European Commission, bank reform, trading
Lords ask if ban on risky bank trading will work
8 April 2014
European plans for bank reform and a proposed ban on risky activity are to be discussed by the House of Lords EU Sub-Committee on Economic and Financial Affairs on Tuesday 8 April as part of a new investigation
- Parliament TV: Watch the evidence session on Bank Structural Reform
- Oral evidence transcript 8 April 2014 (evidence 1)
- Inquiry: Bank Structural Reform
- EU Sub Committee A: Economic and Financial Affairs
Witness
Tuesday 8 April 2014, Committee Room 3, House of Lords
10.20am
- Martin Spolc, Deputy Head of Unit, Banks and Financial Conglomerates II, DG Internal Market, European Commission.

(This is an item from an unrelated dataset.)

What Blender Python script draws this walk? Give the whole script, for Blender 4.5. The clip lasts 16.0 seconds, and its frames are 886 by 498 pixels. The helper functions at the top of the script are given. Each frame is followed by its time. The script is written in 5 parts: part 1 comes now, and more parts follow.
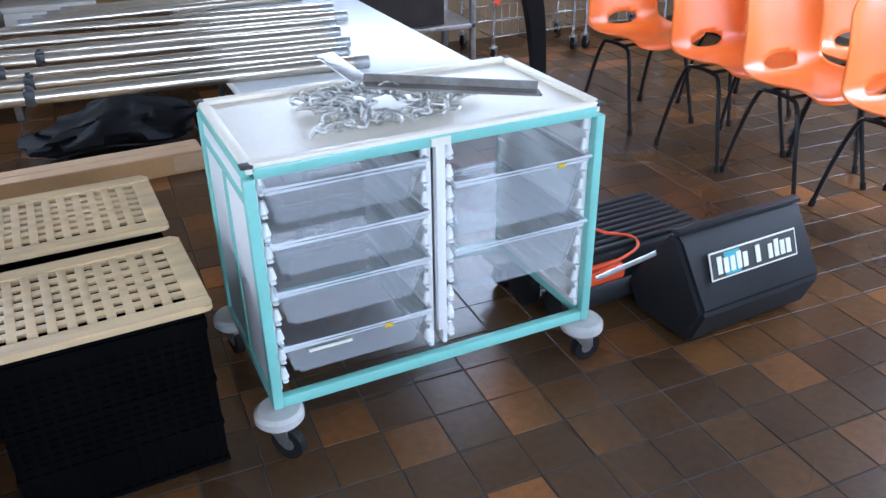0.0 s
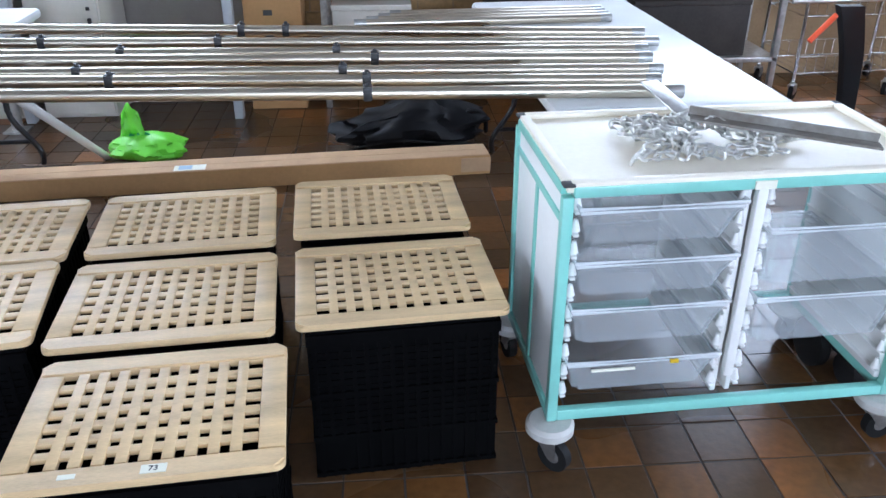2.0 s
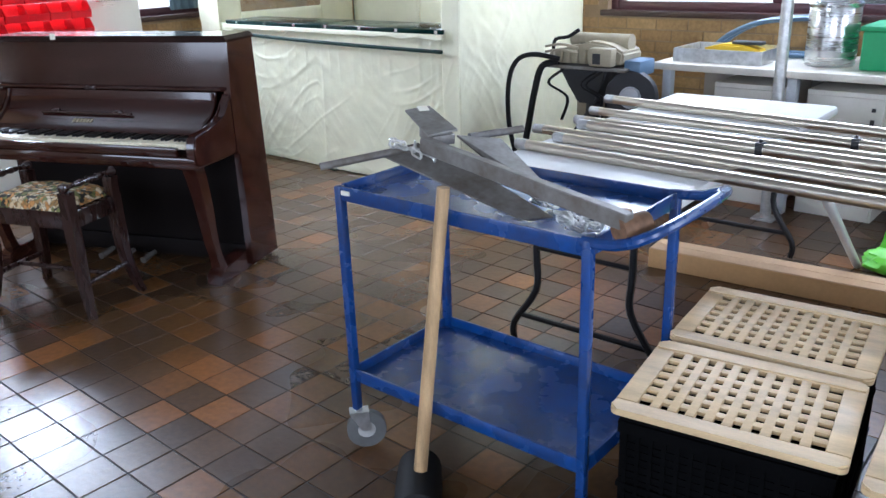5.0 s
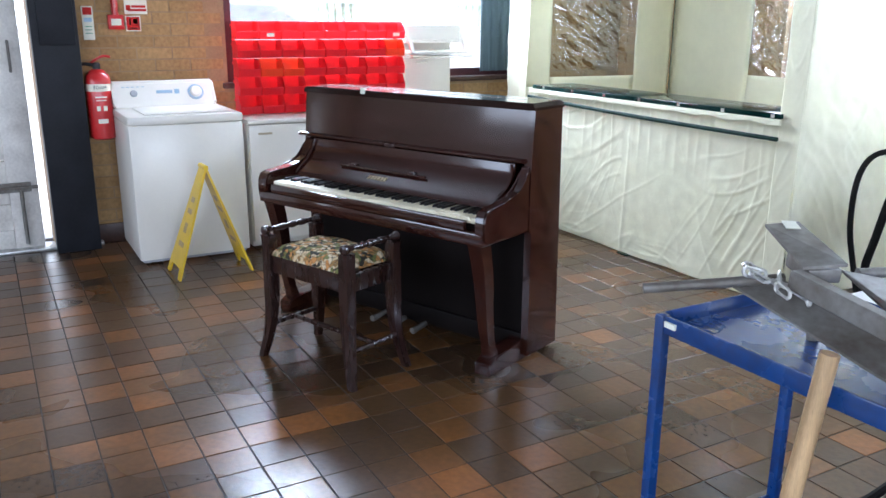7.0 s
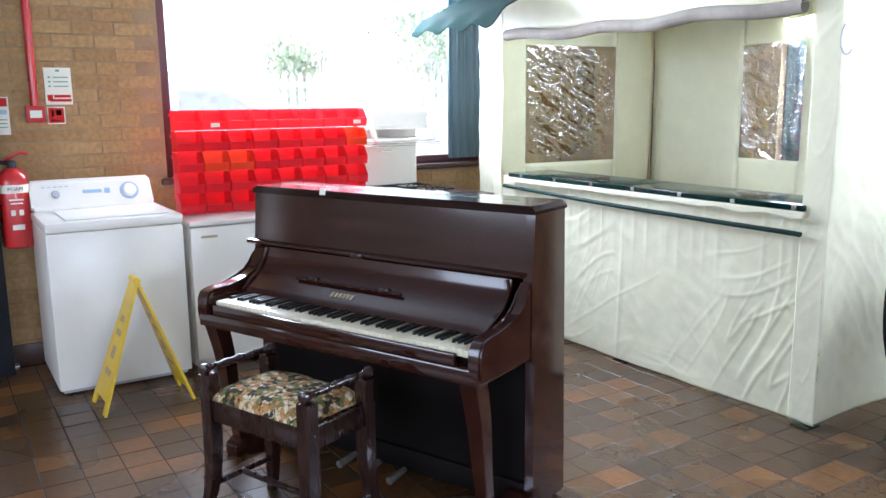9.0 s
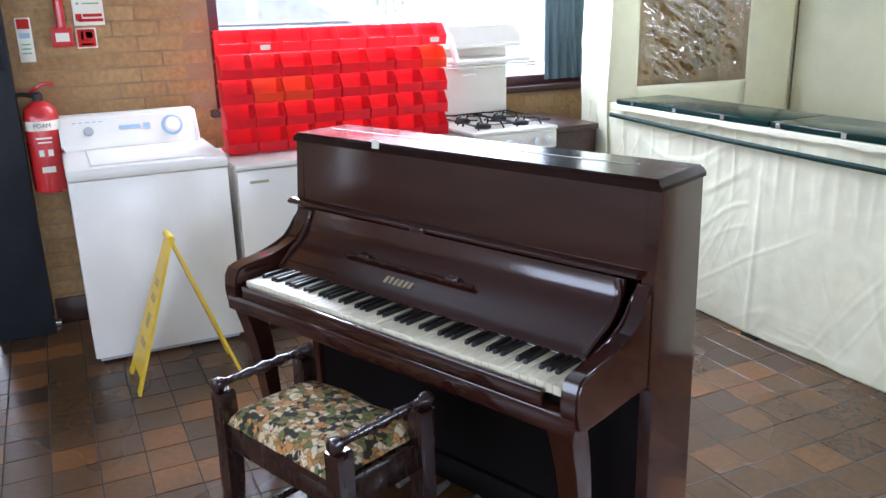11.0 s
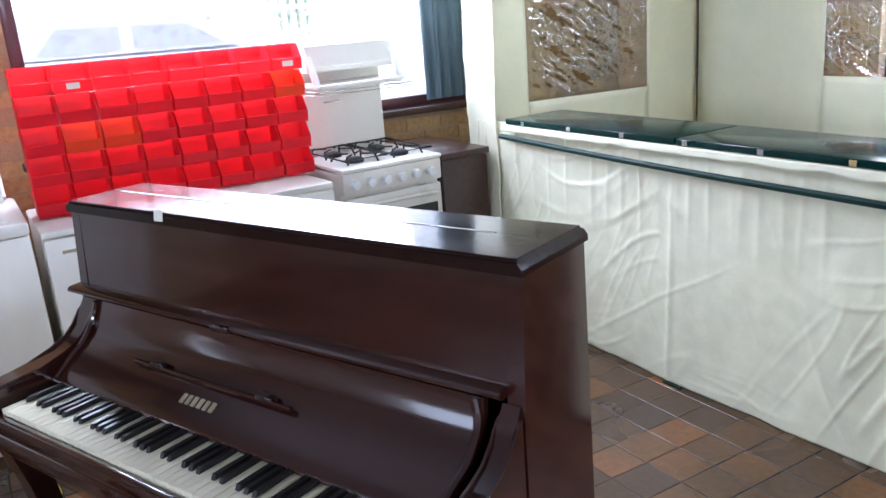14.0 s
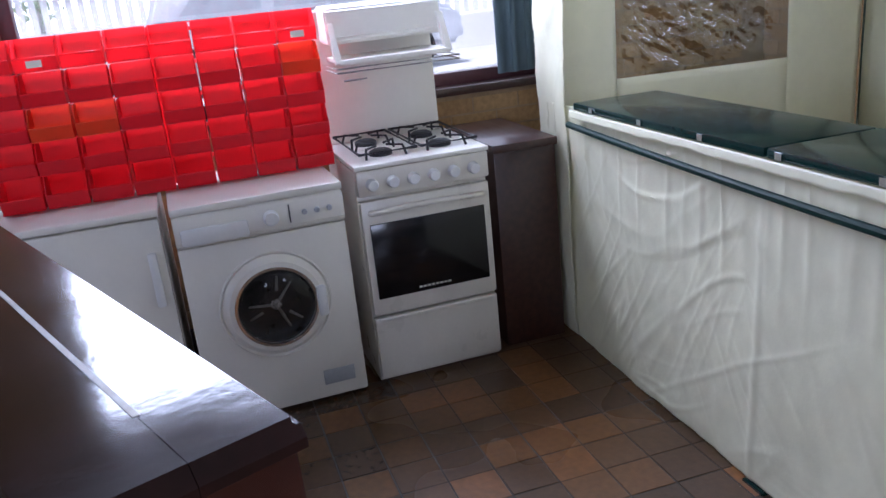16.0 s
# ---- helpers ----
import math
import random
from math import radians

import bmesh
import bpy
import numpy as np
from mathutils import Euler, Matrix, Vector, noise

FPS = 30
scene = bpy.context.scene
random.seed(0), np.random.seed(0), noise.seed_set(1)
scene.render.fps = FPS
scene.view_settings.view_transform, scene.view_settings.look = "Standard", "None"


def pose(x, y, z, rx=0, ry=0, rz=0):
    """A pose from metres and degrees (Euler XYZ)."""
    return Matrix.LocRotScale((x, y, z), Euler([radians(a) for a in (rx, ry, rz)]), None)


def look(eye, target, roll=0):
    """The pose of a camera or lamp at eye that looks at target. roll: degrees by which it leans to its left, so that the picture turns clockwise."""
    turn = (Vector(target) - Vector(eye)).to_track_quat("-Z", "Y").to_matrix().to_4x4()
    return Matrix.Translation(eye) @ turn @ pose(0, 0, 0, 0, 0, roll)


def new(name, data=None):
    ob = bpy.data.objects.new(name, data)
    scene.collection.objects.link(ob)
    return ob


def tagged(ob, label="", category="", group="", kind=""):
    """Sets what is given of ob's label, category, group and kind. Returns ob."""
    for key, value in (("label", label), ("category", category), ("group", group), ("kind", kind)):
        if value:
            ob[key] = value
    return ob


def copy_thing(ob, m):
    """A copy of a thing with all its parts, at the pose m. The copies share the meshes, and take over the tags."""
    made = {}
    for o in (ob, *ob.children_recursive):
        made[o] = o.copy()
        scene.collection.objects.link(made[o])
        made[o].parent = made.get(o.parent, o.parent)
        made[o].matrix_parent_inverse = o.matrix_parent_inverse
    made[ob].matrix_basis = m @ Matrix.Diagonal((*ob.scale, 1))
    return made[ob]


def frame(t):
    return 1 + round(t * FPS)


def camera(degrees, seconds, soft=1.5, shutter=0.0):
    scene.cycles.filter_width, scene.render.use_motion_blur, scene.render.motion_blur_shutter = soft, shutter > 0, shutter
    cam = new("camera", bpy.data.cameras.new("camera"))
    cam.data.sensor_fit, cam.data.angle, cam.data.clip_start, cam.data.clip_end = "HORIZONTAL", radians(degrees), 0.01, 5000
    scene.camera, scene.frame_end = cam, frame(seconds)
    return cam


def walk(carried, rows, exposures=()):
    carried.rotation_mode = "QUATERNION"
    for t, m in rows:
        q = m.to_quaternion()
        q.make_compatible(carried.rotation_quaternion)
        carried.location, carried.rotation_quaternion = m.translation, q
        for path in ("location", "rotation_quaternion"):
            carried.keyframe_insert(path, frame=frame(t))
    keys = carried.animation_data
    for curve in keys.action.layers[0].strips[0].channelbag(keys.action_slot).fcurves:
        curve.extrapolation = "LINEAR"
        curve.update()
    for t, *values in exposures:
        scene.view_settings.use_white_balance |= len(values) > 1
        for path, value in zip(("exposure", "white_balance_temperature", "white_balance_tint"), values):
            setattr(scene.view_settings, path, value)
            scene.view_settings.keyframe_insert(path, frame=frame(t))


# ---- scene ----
cam = camera(57.0, 16.0)

PATH = [
    (0, (1.16, 0.045, 1.446), (1.84, 1.67, 0.498), -0.8),
    (0.5, (1.155, 0.037, 1.457), (1.748, 1.69, 0.5), -1.2),
    (1, (1.134, 0.034, 1.466), (1.578, 1.741, 0.523), -1.0),
    (1.5, (1.062, 0.055, 1.476), (1.35, 1.802, 0.547), 0.4),
    (2, (0.992, 0.067, 1.478), (1.135, 1.839, 0.56), 0.1),
    (2.5, (0.935, 0.082, 1.463), (0.861, 1.855, 0.541), -0.3),
    (3, (0.881, 0.084, 1.469), (0.51, 1.839, 0.583), -1.0),
    (3.5, (0.832, 0.094, 1.477), (0.146, 1.768, 0.624), -2.4),
    (4, (0.749, 0.086, 1.468), (-0.198, 1.658, 0.673), -2.3),
    (4.5, (0.64, 0.098, 1.47), (-0.444, 1.606, 0.727), -3.0),
    (5, (0.51, 0.097, 1.478), (-0.73, 1.504, 0.783), -2.1),
    (5.2, (0.465, 0.086, 1.48), (-0.83, 1.452, 0.806), -2.1),
    (7.3, (-0.06, 0.41, 1.455), (-1.769, 1.309, 0.932), -0.3),
    (7.5, (-0.13, 0.436, 1.454), (-1.842, 1.336, 0.944), -1.2),
    (8, (-0.34, 0.495, 1.462), (-2.007, 1.513, 1.033), -0.5),
    (8.5, (-0.478, 0.535, 1.466), (-2.127, 1.599, 1.083), -0.5),
    (9, (-0.589, 0.614, 1.486), (-2.253, 1.664, 1.128), -0.6),
    (9.5, (-0.73, 0.704, 1.476), (-2.445, 1.666, 1.112), 0.0),
    (9.7, (-0.795, 0.764, 1.463), (-2.511, 1.695, 1.028), -0.4),
    (11.8, (-1.405, 1.19, 1.593), (-3.157, 1.972, 1.027), -2.6),
    (12, (-1.412, 1.218, 1.595), (-3.173, 1.997, 1.054), -3.6),
    (12.5, (-1.366, 1.241, 1.59), (-3.097, 2.094, 1.063), -3.4),
    (13, (-1.378, 1.313, 1.595), (-3.092, 2.196, 1.064), -3.8),
    (13.5, (-1.489, 1.422, 1.56), (-3.195, 2.294, 0.985), -4.9),
    (14, (-1.693, 1.583, 1.528), (-3.353, 2.549, 0.972), -4.6),
    (14.5, (-1.87, 1.752, 1.533), (-3.547, 2.703, 1.0), -5.2),
    (15, (-1.968, 2.038, 1.518), (-3.748, 2.767, 0.97), -5.2),
    (15.5, (-2.025, 2.269, 1.516), (-3.828, 2.899, 0.923), -7.4),
    (16, (-2.137, 2.495, 1.497), (-3.962, 3.025, 0.873), -5.9),
]
EXPOSURES = [(0, 0.52, 5330, 15), (2.5, 0.66, 5620, 14), (5, 0.54, 5650, 15), (7.5, 0.72, 5620, 14), (9, 0.74, 5680, 15), (12.5, 0.7, 5680, 18), (14.5, 0.45, 5500, 20), (15.5, 0.0, 5450, 22), (16, -0.25, 5480, 26)]
walk(cam, [(t, look(eye, target, roll)) for t, eye, target, roll in PATH], EXPOSURES)

# ---- world and light ----
world = bpy.data.worlds.new("world")
scene.world = world
world.use_nodes = True
wn = world.node_tree.nodes
sky = wn.new("ShaderNodeTexSky")
sky.sky_type, sky.sun_disc = "NISHITA", False
sky.sun_elevation, sky.sun_rotation = radians(67), radians(127)
sky.air_density, sky.dust_density = 1.0, 3.0
wn["Background"].inputs[1].default_value = 0.15
world.node_tree.links.new(sky.outputs[0], wn["Background"].inputs[0])

sun = new("sun", bpy.data.lights.new("sun", "SUN"))
sun.data.energy, sun.data.angle, sun.data.color = 5.0, radians(12), (1.0, 0.96, 0.9)
sun.matrix_basis = look((0, 0, 20), (-4.0, 3.0, 8))


def daylight(name, place, target, w, h, watts, colour=(0.84, 0.92, 1.0)):
    lamp = new(name, bpy.data.lights.new(name, "AREA"))
    lamp.data.shape, lamp.data.size, lamp.data.size_y = "RECTANGLE", w, h
    lamp.data.energy, lamp.data.color = watts, colour
    lamp.matrix_basis = look(place, target)
    return lamp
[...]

The Committee will tomorrow, ask a representative from the European Commission what prompted it to pursue bank structural reform, and whether new rules to stop big banks from risky proprietary trading would work.
Questions
Other questions he will face include:
- Why is bank structural reform necessary?
- Why the long delay after the Liikanen High Level Group on EU bank Structural Reform report?
- Why has the Commission decided to adopt a different approach to the Liikanen model?
- How easy is it to implement a ban on proprietary trading?
- In light of the proposed derogation from important elements of the proposal, what would be the likely impact on the UK and its credit institutions?
- How do these proposals compare with the structural reform model set out in the UK Banking Reform Act 2013?